─── PROVIDED RECORDS ───
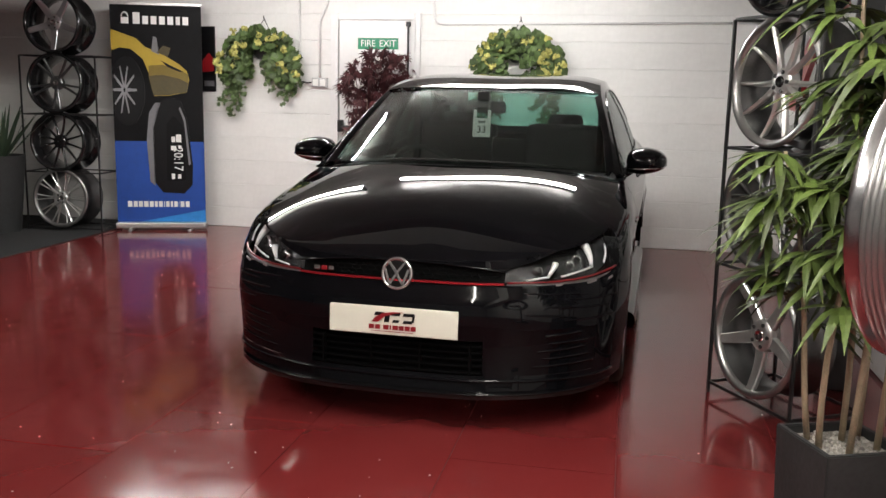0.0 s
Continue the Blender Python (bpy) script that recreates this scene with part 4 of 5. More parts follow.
# ---------------------------------------------------------------- alloy wheels
def spoke_mesh(r0, r1, a0, a1, w0, w1, y0, y1, th, dish=.0, name="spoke", mt=None, ridge=.0):
    """One spoke, hub to rim, from angle a0 to a1 (degrees); y0, y1: face depth; dish: how far it bows inward."""
    bm = nb()
    rings, n = [], 9
    for i in range(n + 1):
        f = i / n
        r = r0 + (r1 - r0) * f
        a = math.radians(a0 + (a1 - a0) * f)
        w = w0 + (w1 - w0) * f
        y = y0 + (y1 - y0) * f + dish * math.sin(math.pi * f)
        c, s = math.cos(a), math.sin(a)
        pts = ((-w / 2, y + th), (-w / 2, y + .006), (-w / 2 + .005, y), (0, y - ridge), (w / 2 - .005, y), (w / 2, y + .006), (w / 2, y + th))
        rings.append([bm.verts.new((r * c - q * s, yy, r * s + q * c)) for q, yy in pts])
    k = len(rings[0])
    for p, q in zip(rings, rings[1:]):
        for i in range(k):
            bm.faces.new((p[i], p[(i + 1) % k], q[(i + 1) % k], q[i]))
    bm.faces.new(rings[0])
    bm.faces.new(rings[-1][::-1])
    bmesh.ops.recalc_face_normals(bm, faces=bm.faces[:])
    me = bpy.data.meshes.new(name)
    bm.to_mesh(me)
    bm.free()
    me.materials.append(mt)
    return me


def rim_parts(holder, R, width, style, face, barrel, lip=None):
    """Spokes, hub, bolts and cap under holder, in the holder's frame: the face looks along -y."""
    lip = lip or face
    h = width / 2
    bm = nb()
    lathe(bm, [(R - .012, -h), (R, -h + .004), (R + .002, -h + .014), (R - .014, -h + .022), (R - .03, -h + .05), (R - .045, 0), (R - .03, h - .03), (R, h - .01), (R, h),
               (R - .02, h), (R - .055, h - .05), (R - .06, 0), (R - .045, -h + .055), (R - .028, -h + .026), (R - .024, -h + .006)], 64, closed=True)
    bmesh.ops.recalc_face_normals(bm, faces=bm.faces[:])
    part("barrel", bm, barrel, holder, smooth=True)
    bm = nb()
    lathe(bm, [(R - .030, -h + .024), (R - .026, -h + .004), (R - .014, -h - .003), (R - .001, -h - .001), (R + .003, -h + .010)], 64)
    part("rim_lip", bm, lip, holder, smooth=True)
    for (count, offset, a0, a1, w0, w1, r0, r1, y0, y1, th, dish) in style["spokes"]:
        me = spoke_mesh(r0, r1 * (R - .02), a0, a1, w0, w1, -h + y0, -h + y1, th, dish, "spoke", face, style.get("ridge", 0.0))
        for i in range(count):
            ob = new("spoke", me)
            ob.parent = holder
            ob.matrix_basis = Matrix.Rotation(math.radians(offset + 360 * i / count), 4, "Y")
    hr, hy = style["hub"], -h + style["hub_y"]
    bm = nb()
    lathe(bm, [(0, hy), (hr * .55, hy), (hr * .9, hy + .004), (hr, hy + .014), (hr, hy + .05), (0, hy + .05)], 40)
    part("hub", bm, style.get("hub_mat", face), holder, smooth=True)
    for i in range(5):
        a = math.radians(style.get("bolt_turn", 0) + 72 * i)
        bm = nb()
        cyl(bm, (hr * .68 * math.cos(a), hy + .006, hr * .68 * math.sin(a)), (hr * .68 * math.cos(a), hy - .0035, hr * .68 * math.sin(a)), style.get("bolt_r", .0085), seg=10)
        part("wheel_bolt", bm, style.get("bolt_mat", M_BARREL), holder)
    bm = nb()
    cap = style.get("cap", .40)
    lathe(bm, [(0, hy - .005), (hr * (cap - .16), hy - .005), (hr * (cap - .14), hy - .007), (hr * (cap - .06), hy - .007), (hr * cap, hy - .002), (hr * cap, hy + .004)], 28)
    part("centre_cap", bm, style.get("cap_mat", M_GLOSSBLACK), holder, smooth=True)


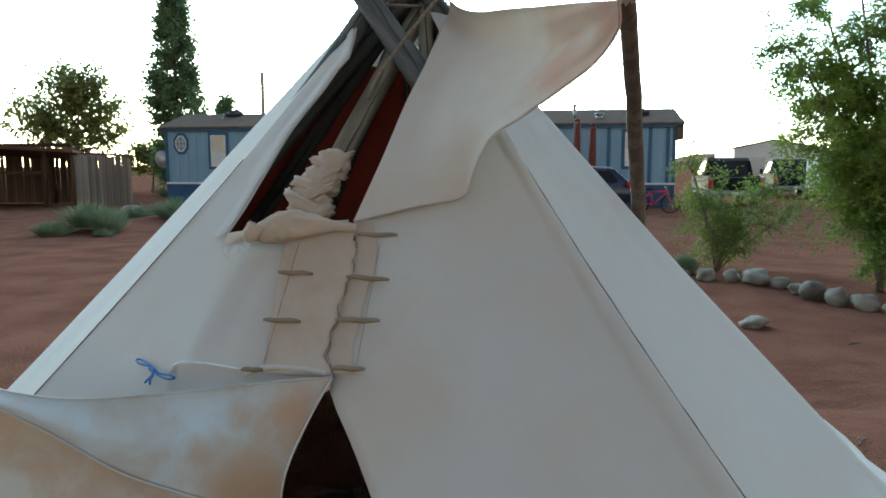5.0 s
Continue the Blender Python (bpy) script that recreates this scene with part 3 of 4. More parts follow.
───
TASK DESCRIPTION:
Reproduce the data word for word, excluding its pictures.

WORKED ANSWER:
0.0 s
Continue the Blender Python (bpy) script that recreates this scene with part 4 of 5. More parts follow.
# ---------------------------------------------------------------- alloy wheels
def spoke_mesh(r0, r1, a0, a1, w0, w1, y0, y1, th, dish=.0, name="spoke", mt=None, ridge=.0):
    """One spoke, hub to rim, from angle a0 to a1 (degrees); y0, y1: face depth; dish: how far it bows inward."""
    bm = nb()
    rings, n = [], 9
    for i in range(n + 1):
        f = i / n
        r = r0 + (r1 - r0) * f
        a = math.radians(a0 + (a1 - a0) * f)
        w = w0 + (w1 - w0) * f
        y = y0 + (y1 - y0) * f + dish * math.sin(math.pi * f)
        c, s = math.cos(a), math.sin(a)
        pts = ((-w / 2, y + th), (-w / 2, y + .006), (-w / 2 + .005, y), (0, y - ridge), (w / 2 - .005, y), (w / 2, y + .006), (w / 2, y + th))
        rings.append([bm.verts.new((r * c - q * s, yy, r * s + q * c)) for q, yy in pts])
    k = len(rings[0])
    for p, q in zip(rings, rings[1:]):
        for i in range(k):
            bm.faces.new((p[i], p[(i + 1) % k], q[(i + 1) % k], q[i]))
    bm.faces.new(rings[0])
    bm.faces.new(rings[-1][::-1])
    bmesh.ops.recalc_face_normals(bm, faces=bm.faces[:])
    me = bpy.data.meshes.new(name)
    bm.to_mesh(me)
    bm.free()
    me.materials.append(mt)
    return me


def rim_parts(holder, R, width, style, face, barrel, lip=None):
    """Spokes, hub, bolts and cap under holder, in the holder's frame: the face looks along -y."""
    lip = lip or face
    h = width / 2
    bm = nb()
    lathe(bm, [(R - .012, -h), (R, -h + .004), (R + .002, -h + .014), (R - .014, -h + .022), (R - .03, -h + .05), (R - .045, 0), (R - .03, h - .03), (R, h - .01), (R, h),
               (R - .02, h), (R - .055, h - .05), (R - .06, 0), (R - .045, -h + .055), (R - .028, -h + .026), (R - .024, -h + .006)], 64, closed=True)
    bmesh.ops.recalc_face_normals(bm, faces=bm.faces[:])
    part("barrel", bm, barrel, holder, smooth=True)
    bm = nb()
    lathe(bm, [(R - .030, -h + .024), (R - .026, -h + .004), (R - .014, -h - .003), (R - .001, -h - .001), (R + .003, -h + .010)], 64)
    part("rim_lip", bm, lip, holder, smooth=True)
    for (count, offset, a0, a1, w0, w1, r0, r1, y0, y1, th, dish) in style["spokes"]:
        me = spoke_mesh(r0, r1 * (R - .02), a0, a1, w0, w1, -h + y0, -h + y1, th, dish, "spoke", face, style.get("ridge", 0.0))
        for i in range(count):
            ob = new("spoke", me)
            ob.parent = holder
            ob.matrix_basis = Matrix.Rotation(math.radians(offset + 360 * i / count), 4, "Y")
    hr, hy = style["hub"], -h + style["hub_y"]
    bm = nb()
    lathe(bm, [(0, hy), (hr * .55, hy), (hr * .9, hy + .004), (hr, hy + .014), (hr, hy + .05), (0, hy + .05)], 40)
    part("hub", bm, style.get("hub_mat", face), holder, smooth=True)
    for i in range(5):
        a = math.radians(style.get("bolt_turn", 0) + 72 * i)
        bm = nb()
        cyl(bm, (hr * .68 * math.cos(a), hy + .006, hr * .68 * math.sin(a)), (hr * .68 * math.cos(a), hy - .0035, hr * .68 * math.sin(a)), style.get("bolt_r", .0085), seg=10)
        part("wheel_bolt", bm, style.get("bolt_mat", M_BARREL), holder)
    bm = nb()
    cap = style.get("cap", .40)
    lathe(bm, [(0, hy - .005), (hr * (cap - .16), hy - .005), (hr * (cap - .14), hy - .007), (hr * (cap - .06), hy - .007), (hr * cap, hy - .002), (hr * cap, hy + .004)], 28)
    part("centre_cap", bm, style.get("cap_mat", M_GLOSSBLACK), holder, smooth=True)


5.0 s
Continue the Blender Python (bpy) script that recreates this scene with part 3 of 4. More parts follow.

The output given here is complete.